Monday, September 03, 2007

The Culture Festival of Stockholm

Two weeks ago I worked for a big festival in town. I had got the job from an acquaintance of mine who lives in the same neighbourhood.

At the festival I was in charge of organising the dressing room areas for the artists who numbered to between 50 and 300 artists per day. We had 2 very large auditoriums to our disposal and I arranged them like little rooms, only without walls. Instead of walls I taped the outline of walls and doors on the floor, so it would look like a blueprint of a house. I thought it was quite fun.

Everything went splendidly or so I thought, my acquaintance who was now my boss wasn’t very thrilled by anything I did or said. She constantly checked up on me “Have you missed this?” “Have you forgotten that?” “Maybe it is better if you do it this way” “Maybe you can do that instead” But the worst was her tone of voice, she spoke to me (and to everybody else) as if she was talking to a five year old, with her head leaning a bit to the side and a patronising smile on her lips.

But since we are still on speaking terms and she wants me to work at the festival next year I must have done something right or maybe I just didn’t do too much wrong…

The best part of the festival was working with the unpaid volunteers. We had about 20 of them, all different sizes, colours, shapes and ages.

There was the greying 50-ish German man who loved everything to do with electricity, if you asked him to move a table from one end of the room to the other he would find some electrical extension cords and start taping them to the floor instead.

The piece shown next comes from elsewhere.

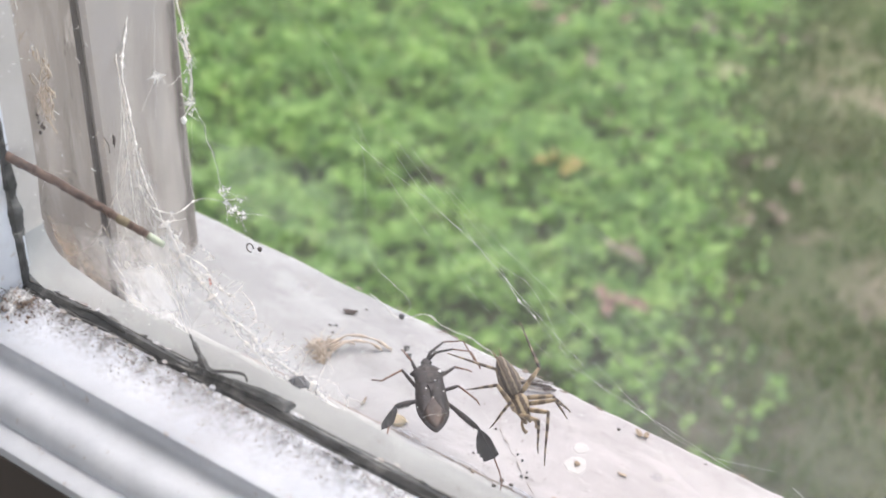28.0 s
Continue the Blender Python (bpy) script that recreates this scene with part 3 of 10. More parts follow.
def build_bug():
    b = empty("leaf_footed_bug")
    tagged(b, "dark brown leaf-footed bug caught in the cobweb above the sill", "insect")
    bm = scaled(loft(bmesh.new(), [(-80, 1.5, 1.5, 0), (-77, 5, 3.5, 0), (-68, 12, 6, 0), (-55, 19.5, 8, 0), (-38, 26, 9.5, 0), (-20, 29, 10, 0), (0, 29, 10, 0), (20, 27.5, 9.5, 0), (36, 26, 9, 0), (48, 24, 7, 0)], 18))
    part("abdomen", bm, CHITIN, b, "dark brown tapering abdomen", smooth=True)
    # folded wing covers, one over the other, and the membrane at their end
    for s in (-1, 1):
        bm = bmesh.new()
        rings = []
        for y, inner, outer, z in ((58, -2, 23, 8.6), (46, -2, 25.2, 10.2), (30, -2, 26, 10.4), (12, -3, 26, 10.8), (-6, -2, 26.5, 11.0), (-18, 4, 25.5, 10.6), (-30, 12, 24, 9.6), (-42, 17, 21.5, 8.2)):
            z += 0.7 if s > 0 else 0.0
            rings.append([(s * inner, y, z), (s * (inner + outer) * 0.5, y, z + 0.6), (s * outer, y, z - 5.2), (s * outer * 0.97, y, z - 6.4), (s * (inner + outer) * 0.5, y, z - 1.0), (s * inner, y, z - 1.2)])
        skin(bm, rings)
        part("wing_cover", scaled(bm), WING, b, "leathery brown wing cover", smooth=True)
    bm = bmesh.new()
    rings = []
    for y, w, z in ((2, 1.5, 11.9), (-10, 9, 11.9), (-22, 17, 11.9), (-34, 20.5, 11.7), (-46, 18, 11.0), (-57, 14, 9.4), (-66, 9, 7.6), (-73, 3, 5.6)):
        rings.append([(-w, y, z - 3.0), (-w * 0.5, y, z), (0, y, z + 0.5), (w * 0.5, y, z), (w, y, z - 3.0), (0, y, z - 3.6)])
    skin(bm, rings)
    part("wing_membrane", scaled(bm), MEMBRANE, b, "reddish brown translucent membrane", smooth=True)
    bm = bmesh.new()
    skin(bm, [[(-9, 44, 10), (9, 44, 10), (8, 44, 8), (-8, 44, 8)], [(-5, 32, 12.4), (5, 32, 12.4), (5, 32, 9), (-5, 32, 9)], [(-0.6, 16, 12.8), (0.6, 16, 12.8), (0.6, 16, 10), (-0.6, 16, 10)]])
    part("scutellum", scaled(bm), CHITIN, b)
    # shield with pointed shoulders
    bm = bmesh.new()
    rings = []
    for y, w, h, c in ((102, 9.5, 5, 0.6), (99, 13.5, 6.4, 0.8), (94, 18, 7.8, 1.2), (88, 23, 9.2, 1.9), (82, 28, 9.8, 2.3), (78.5, 32, 8.6, 2.3), (76, 33, 7.6, 2.3), (73.5, 29, 9.4, 2.3), (68, 26, 9.9, 2.2), (56, 25.2, 9.9, 2.1), (46, 24.5, 9.6, 2.0), (38, 17, 8.8, 2.0)):
        ring = []
        for k in range(18):
            a = 2 * math.pi * k / 18
            cx = math.cos(a)
            ring.append((w * math.copysign(abs(cx) ** 0.75, cx), y, c + h * math.sin(a) * (1 if math.sin(a) > 0 else 0.75)))
        rings.append(ring)
    skin(bm, rings)
    part("pronotum", scaled(bm), CHITIN, b, "dark shield with pointed shoulders", smooth=True)
    bm = scaled(loft(bmesh.new(), [(92, 10, 6, 1), (101, 9.2, 6, 1), (107, 8.2, 5.6, 0.8), (111, 8.4, 5.4, 0.6), (116, 7.2, 4.8, 0.4), (121, 5.8, 3.8, 0), (124, 3.6, 2.2, 0)], 12))
    head = part("head", bm, CHITIN, b, smooth=True)
    for s in (-1, 1):
        bm = bmesh.new()
        bmesh.ops.create_uvsphere(bm, u_segments=8, v_segments=6, radius=2.8, matrix=Matrix.Translation((s * 7.8, 110, 2)))
        part("eye", scaled(bm), DARK_EYE, head, smooth=True)
    for pts in ([(2, 121, 1), (10, 139, 4), (36, 165, 8), (72, 168, 8), (88, 118, 2)], [(5, 120, 1), (19, 137, 5), (50, 143, 8), (84, 138, 6), (96, 96, 0)]):
        ant = part("antenna", limb(bmesh.new(), pts[:3], [2.8, 2.9, 1.7], 6), CHITIN, b, "thin jointed antenna", smooth=True)
        part("antenna_tip", limb(bmesh.new(), pts[2:], [1.5, 1.2, 1.6], 6), LEG_TAN, ant, "thin orange-brown antenna end", smooth=True)
    for x, y, r in ((20, 73, 3.4), (9, 46, 1.5), (-9, 24, 1.8), (21, 16, 1.6), (-27, -22, 1.4), (27, -30, 1.3), (2, -1, 1.2)):
        z = 12.0 if abs(x) < 22 else 6.5
        bm = bmesh.new()
        bmesh.ops.create_icosphere(bm, subdivisions=1, radius=r, matrix=Matrix.Translation((x, y, z)) @ Matrix.Diagonal((1, 1, 0.5, 1)))
        part("white_spot", scaled(bm), WHITE_SPECK, b)
    # web strand stuck across the back
    part("silk_strand", limb(bmesh.new(), [(-20, -52, 9), (-8, -46, 11.8), (6, -50, 11.8), (22, -40, 9)], 0.2, 5), SILK, b, "pale silk across the back")
    # fore and middle legs: thigh, then shin with foot
    for nm, pts in (("fore_leg", [(-14, 70, -4), (-26, 112, 4), (-36, 150, -4), (-40, 160, -6)]), ("fore_leg", [(16, 72, -4), (50, 96, 3), (74, 100, -6), (82, 96, -8)]),
                    ("middle_leg", [(-20, 42, -5), (-46, 84, 6), (-82, 68, -6), (-100, 74, -8)]), ("middle_leg", [(22, 38, -5), (50, 38, 6), (80, 14, -6), (84, 2, -8)])):
        th = part(nm, limb(bmesh.new(), [pts[0], [(a + c) / 2 for a, c in zip(pts[0], pts[1])], pts[1]], [3.0, 3.6, 2.2]), CHITIN, b, smooth=True)
        part("shin", limb(bmesh.new(), pts[1:], [2.0, 1.5, 1.0]), LEG_TAN, th, "thin reddish brown shin and foot", smooth=True)
    # hind legs: spiny thigh and leaf-shaped shin
    for side in ("right", "left"):
        s = 1 if side == "right" else -1
        bm = tube(bmesh.new(), [(0, 0, 0), (0, 12, 0), (0, 45, 0), (0, 68, 0), (0, 82, 0)], [2.6, 3.6, 5.2, 5.0, 2.6], 9)
        for k in range(7):
            y = 36 + 6 * k
            tube(bm, [(s * 4.2, y, 0), (s * 7.6, y + 1.5, 0)], [1.5, 0.2], 5)
        th = part("hind_thigh", scaled(bm), CHITIN, b, "thick spiny dark hind thigh", smooth=True)
        leaf = bmesh.new()
        edge = [(0, 2), (5, 6.5), (12, 12), (22, 17), (31, 20), (36, 22.5), (38, 17.5), (44, 21.5), (46, 16.5), (52, 19), (54.5, 15), (56, 3)]
        rings = []
        for y, w in edge:
            wi = min(10.5, w * 0.62)
            rings.append([(-wi, y, 0.0), (-wi * 0.5, y, 0.9), (0, y, 1.5), (wi * 0.6, y, 0.9), (w, y, 0.0), (0, y, -1.3)])
        skin(leaf, rings)
        tube(leaf, [(0, -2, 0), (0, 30, 0), (0, 58, 0)], [2.2, 2.2, 1.6], 6)
        tib = part("leaf_shin", scaled(leaf), LEAF_SHIN, th, "flattened dark leaf-shaped shin")
        bm = limb(bmesh.new(), [(0, 55, 0), (s * 2, 78, 0), (s * 7, 98, -1), (s * 16, 110, -1)], [1.5, 1.4, 1.2, 0.8])
        me_foot = bm
        # the foot is one mesh with the shin's tip
        tmp = bpy.data.meshes.new("foot")
        bmesh.ops.scale(me_foot, vec=(MM, MM, MM), verts=me_foot.verts)
        me_foot.to_mesh(tmp)
        me_foot.free()
        join = bmesh.new()
        join.from_mesh(tib.data)
        n = len(join.faces)
        join.from_mesh(tmp)
        join.faces.ensure_lookup_table()
        for fc in join.faces[n:]:
            fc.material_index = 1
        join.to_mesh(tib.data)
        join.free()
        tib.data.materials.append(LEG_TAN)
        bpy.data.meshes.remove(tmp)
        bug_limbs[side + "_femur"], bug_limbs[side + "_tibia"] = th, tib
    return b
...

Another elderly French speaking man from Burundi was very sweet and he said “Yes of course” to everything one asked of him, only then to disappear for an hour. On his return and questioned why he hadn’t done what he had been asked, he would just smile sweetly again and shrug. (At the end of the week we realised he could talk but didn’t understand any Swedish).

Then there was the little plump old lady who smiled so much her face shrivelled up in a thousand wrinkles. I asked her to fill ONE (1) thermos with coffee. This she did, the only problem was that when I came back from some other chores she had continued to brew coffee and filled every single thermos, jug and cup in the whole room with coffee (about 20 litres of coffee) and she just stood there completely lost and begged me for some more vessels to fill.

There were some young stars as well.

The funniest character must have been a young girl who tripped in on stilettos, tiny shorts and a minute bikini top late one afternoon. She clicked her way over to me and flashed a great big Miss Universe smile at me from behind her huge Chanel sunglasses.

Our job was to make coffee, fix catering and tidy up, her attire was more suited for sipping cool drinks by a pool. I didn’t say anything because I figured that she would come dressed more appropriately the next day – but alas the stilettos, the bikini top and tiny shorts were with us the rest of the week. This Little Miss Universe was more of a talker than a doer, a wide eyed naïve thing. Everything was amazing and fabulous and wonderful and brilliant and WOW! She questioned everything to pieces: why this and why not this and who are you? And why are you? And what are you? She actually prepared 100 questions for me to answer about my life...

But I also met a very nice girl from London, a writer who just moved to Sweden to be with her love. She was (thank you god!) one of those people who when given a task she would do it 150% and then do some more, intelligently as well, without complaining and always smiling.